- [Aim of the exercise] Pull out every line of the listing below where "time" appears.

— start Stored rows —

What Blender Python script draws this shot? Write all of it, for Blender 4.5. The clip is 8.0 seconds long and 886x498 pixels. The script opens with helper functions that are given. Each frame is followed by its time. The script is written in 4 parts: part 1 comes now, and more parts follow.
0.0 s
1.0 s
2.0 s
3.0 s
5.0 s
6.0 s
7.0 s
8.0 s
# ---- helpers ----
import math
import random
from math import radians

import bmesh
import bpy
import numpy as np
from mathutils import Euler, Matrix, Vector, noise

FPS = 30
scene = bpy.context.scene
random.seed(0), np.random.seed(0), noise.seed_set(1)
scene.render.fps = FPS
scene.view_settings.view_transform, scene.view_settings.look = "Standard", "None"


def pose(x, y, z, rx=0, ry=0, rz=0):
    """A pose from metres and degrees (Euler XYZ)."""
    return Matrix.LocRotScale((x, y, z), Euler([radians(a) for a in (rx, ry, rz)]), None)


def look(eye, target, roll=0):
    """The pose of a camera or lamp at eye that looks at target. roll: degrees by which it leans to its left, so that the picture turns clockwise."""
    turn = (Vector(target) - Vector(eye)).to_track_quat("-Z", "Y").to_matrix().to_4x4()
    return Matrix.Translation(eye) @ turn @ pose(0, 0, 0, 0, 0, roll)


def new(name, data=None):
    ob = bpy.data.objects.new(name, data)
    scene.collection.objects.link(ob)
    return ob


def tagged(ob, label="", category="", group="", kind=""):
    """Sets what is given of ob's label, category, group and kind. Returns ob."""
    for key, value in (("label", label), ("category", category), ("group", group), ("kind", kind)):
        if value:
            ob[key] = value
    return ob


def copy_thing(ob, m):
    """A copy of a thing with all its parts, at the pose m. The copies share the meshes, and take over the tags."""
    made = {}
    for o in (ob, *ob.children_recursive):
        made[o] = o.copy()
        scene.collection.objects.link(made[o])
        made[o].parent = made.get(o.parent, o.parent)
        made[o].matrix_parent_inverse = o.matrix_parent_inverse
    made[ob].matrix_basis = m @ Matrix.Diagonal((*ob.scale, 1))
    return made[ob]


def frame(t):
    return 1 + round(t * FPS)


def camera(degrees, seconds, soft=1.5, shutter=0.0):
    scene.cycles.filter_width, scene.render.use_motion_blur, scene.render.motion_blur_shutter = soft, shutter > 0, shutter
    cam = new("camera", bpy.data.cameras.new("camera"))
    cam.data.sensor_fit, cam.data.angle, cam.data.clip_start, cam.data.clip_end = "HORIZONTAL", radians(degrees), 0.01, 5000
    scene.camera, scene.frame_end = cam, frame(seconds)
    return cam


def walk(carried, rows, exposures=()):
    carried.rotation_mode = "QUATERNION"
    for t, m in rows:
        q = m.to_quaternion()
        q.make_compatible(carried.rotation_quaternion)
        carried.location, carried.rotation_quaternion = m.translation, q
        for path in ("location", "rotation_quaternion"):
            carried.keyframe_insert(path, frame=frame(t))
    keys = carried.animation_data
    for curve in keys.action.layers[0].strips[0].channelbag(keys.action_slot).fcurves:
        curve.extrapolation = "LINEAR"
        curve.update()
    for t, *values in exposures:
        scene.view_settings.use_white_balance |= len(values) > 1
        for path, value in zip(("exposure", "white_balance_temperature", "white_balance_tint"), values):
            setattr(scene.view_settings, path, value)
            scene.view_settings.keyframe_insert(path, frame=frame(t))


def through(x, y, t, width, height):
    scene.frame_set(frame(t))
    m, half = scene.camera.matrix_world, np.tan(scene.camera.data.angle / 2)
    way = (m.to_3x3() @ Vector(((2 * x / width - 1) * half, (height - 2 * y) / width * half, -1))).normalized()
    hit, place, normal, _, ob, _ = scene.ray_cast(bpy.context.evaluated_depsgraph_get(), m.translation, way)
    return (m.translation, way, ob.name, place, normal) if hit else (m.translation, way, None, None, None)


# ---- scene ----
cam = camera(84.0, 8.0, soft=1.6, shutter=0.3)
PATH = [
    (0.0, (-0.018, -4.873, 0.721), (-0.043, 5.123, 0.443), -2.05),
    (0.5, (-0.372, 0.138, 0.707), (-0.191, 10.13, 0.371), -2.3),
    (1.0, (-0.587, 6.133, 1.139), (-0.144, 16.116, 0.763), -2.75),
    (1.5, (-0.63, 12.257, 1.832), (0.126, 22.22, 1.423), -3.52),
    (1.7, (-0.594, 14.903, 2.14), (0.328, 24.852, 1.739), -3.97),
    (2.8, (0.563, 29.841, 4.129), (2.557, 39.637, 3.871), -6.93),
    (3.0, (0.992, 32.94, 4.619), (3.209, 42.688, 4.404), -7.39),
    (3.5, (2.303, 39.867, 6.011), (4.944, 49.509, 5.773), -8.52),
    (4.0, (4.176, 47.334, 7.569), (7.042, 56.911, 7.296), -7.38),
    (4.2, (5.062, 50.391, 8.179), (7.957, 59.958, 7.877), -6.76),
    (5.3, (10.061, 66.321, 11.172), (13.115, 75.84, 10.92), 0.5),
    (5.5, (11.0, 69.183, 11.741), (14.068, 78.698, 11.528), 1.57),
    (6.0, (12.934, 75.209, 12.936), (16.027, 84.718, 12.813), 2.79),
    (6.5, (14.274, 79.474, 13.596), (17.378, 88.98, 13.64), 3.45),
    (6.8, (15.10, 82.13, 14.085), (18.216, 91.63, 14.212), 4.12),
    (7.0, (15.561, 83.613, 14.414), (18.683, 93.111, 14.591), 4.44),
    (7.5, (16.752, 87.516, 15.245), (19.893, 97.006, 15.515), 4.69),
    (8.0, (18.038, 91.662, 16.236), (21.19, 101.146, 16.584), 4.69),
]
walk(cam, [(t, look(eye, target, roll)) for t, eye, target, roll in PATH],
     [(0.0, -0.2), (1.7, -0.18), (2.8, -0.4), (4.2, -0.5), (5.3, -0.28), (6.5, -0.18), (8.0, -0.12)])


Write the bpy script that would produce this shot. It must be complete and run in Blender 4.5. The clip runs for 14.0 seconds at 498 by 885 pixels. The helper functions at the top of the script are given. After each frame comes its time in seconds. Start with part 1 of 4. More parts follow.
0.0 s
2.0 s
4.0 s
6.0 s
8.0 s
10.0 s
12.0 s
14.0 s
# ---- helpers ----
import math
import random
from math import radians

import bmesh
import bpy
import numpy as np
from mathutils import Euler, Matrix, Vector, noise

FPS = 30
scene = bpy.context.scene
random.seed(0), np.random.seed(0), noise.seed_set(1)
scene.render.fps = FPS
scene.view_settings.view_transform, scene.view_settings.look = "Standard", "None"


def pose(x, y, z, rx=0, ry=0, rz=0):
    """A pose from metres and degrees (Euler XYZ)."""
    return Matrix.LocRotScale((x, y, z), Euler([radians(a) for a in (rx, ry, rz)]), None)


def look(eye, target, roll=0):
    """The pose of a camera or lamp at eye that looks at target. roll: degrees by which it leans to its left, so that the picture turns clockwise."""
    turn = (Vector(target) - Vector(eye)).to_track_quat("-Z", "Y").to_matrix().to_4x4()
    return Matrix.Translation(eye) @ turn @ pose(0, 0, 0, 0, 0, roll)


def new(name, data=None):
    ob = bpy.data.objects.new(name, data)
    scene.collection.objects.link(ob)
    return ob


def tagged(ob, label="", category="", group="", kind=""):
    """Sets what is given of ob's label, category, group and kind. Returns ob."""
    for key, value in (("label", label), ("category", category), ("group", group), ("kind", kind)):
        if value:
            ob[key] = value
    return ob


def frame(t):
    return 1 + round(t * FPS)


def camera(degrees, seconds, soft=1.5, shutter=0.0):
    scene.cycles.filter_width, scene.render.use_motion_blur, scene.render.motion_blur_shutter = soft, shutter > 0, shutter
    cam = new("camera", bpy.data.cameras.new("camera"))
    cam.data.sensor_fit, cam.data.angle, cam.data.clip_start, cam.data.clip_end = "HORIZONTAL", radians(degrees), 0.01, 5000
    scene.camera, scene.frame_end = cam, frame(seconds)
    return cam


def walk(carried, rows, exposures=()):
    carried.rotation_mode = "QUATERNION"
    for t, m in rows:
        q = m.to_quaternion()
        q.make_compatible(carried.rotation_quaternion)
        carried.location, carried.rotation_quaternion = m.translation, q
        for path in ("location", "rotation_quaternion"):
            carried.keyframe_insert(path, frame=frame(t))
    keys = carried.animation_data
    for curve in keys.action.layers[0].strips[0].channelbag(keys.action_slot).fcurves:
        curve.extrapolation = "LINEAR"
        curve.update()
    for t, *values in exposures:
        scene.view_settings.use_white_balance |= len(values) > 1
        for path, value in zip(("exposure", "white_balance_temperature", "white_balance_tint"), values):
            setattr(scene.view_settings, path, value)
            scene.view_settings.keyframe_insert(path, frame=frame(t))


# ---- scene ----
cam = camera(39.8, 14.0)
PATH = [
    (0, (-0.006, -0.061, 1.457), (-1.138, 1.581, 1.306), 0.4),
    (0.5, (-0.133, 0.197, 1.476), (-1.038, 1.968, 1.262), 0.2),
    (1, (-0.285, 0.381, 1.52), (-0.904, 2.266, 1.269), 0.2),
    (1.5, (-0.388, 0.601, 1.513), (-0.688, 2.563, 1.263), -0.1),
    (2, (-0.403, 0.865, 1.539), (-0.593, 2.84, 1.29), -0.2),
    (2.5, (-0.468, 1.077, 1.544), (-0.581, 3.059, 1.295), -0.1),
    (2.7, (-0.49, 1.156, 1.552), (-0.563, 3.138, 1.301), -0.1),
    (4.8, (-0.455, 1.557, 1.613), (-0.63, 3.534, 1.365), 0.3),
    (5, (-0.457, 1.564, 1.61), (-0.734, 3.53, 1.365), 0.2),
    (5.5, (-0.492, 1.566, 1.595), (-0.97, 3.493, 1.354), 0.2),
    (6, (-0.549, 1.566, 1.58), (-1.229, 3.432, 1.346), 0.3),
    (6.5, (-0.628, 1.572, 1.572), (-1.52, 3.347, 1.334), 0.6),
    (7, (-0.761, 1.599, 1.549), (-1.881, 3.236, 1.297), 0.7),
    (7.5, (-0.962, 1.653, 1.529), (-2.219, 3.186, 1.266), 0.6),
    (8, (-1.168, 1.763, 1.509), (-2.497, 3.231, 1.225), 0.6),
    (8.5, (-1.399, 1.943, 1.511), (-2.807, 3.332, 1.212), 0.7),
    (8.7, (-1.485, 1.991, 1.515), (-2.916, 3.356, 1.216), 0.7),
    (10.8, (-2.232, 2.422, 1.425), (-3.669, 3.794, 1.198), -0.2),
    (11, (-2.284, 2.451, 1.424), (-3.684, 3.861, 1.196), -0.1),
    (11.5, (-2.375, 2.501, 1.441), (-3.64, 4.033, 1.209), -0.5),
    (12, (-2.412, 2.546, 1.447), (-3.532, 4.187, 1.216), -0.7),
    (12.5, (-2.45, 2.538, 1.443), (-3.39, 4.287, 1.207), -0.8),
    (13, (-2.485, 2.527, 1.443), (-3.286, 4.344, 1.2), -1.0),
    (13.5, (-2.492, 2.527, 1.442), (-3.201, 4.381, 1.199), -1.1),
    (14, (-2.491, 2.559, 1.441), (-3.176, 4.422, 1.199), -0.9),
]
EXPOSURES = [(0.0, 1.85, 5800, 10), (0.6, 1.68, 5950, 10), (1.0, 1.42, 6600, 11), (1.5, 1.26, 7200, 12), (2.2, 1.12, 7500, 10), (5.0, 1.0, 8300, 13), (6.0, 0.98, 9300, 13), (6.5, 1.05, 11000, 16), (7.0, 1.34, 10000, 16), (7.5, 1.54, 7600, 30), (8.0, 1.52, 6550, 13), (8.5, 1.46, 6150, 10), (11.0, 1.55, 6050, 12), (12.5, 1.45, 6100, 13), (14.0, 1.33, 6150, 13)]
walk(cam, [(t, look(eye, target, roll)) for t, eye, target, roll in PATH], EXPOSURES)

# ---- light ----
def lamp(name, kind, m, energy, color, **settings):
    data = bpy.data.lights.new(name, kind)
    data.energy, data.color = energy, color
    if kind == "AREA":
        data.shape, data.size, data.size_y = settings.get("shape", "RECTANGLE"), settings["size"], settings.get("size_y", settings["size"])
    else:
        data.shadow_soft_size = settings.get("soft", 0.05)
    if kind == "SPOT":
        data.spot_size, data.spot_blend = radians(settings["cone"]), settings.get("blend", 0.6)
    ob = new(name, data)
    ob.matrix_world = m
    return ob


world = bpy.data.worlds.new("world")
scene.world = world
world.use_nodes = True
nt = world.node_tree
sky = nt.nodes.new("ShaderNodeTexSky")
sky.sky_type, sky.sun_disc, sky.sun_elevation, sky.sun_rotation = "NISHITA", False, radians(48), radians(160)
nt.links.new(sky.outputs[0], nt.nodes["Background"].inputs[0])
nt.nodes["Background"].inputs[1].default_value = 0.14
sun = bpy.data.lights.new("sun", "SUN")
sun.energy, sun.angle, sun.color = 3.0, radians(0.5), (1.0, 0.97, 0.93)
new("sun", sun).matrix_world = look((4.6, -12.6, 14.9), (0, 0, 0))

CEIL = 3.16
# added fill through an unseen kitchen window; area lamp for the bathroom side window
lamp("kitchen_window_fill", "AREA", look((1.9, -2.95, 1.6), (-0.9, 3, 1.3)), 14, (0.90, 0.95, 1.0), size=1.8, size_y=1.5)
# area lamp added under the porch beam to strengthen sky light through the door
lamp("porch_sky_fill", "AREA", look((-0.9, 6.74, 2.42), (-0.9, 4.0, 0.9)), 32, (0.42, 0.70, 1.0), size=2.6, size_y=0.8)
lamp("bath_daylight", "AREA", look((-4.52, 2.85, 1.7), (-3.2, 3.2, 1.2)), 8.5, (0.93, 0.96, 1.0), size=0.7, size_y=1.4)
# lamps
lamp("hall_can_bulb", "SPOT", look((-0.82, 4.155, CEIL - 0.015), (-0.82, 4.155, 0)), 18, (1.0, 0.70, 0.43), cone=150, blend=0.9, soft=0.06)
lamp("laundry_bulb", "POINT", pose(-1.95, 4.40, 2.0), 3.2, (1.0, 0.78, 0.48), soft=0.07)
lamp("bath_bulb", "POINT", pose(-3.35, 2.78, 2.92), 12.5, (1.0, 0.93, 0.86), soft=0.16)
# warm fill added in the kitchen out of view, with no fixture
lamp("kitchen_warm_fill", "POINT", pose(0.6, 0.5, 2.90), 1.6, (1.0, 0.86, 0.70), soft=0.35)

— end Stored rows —

- [Written reply]
What Blender Python script draws this shot? Write all of it, for Blender 4.5. The clip is 8.0 seconds long and 886x498 pixels. The script opens with helper functions that are given. Each frame is followed by its time. The script is written in 4 parts: part 1 comes now, and more parts follow.
Write the bpy script that would produce this shot. It must be complete and run in Blender 4.5. The clip runs for 14.0 seconds at 498 by 885 pixels. The helper functions at the top of the script are given. After each frame comes its time in seconds. Start with part 1 of 4. More parts follow.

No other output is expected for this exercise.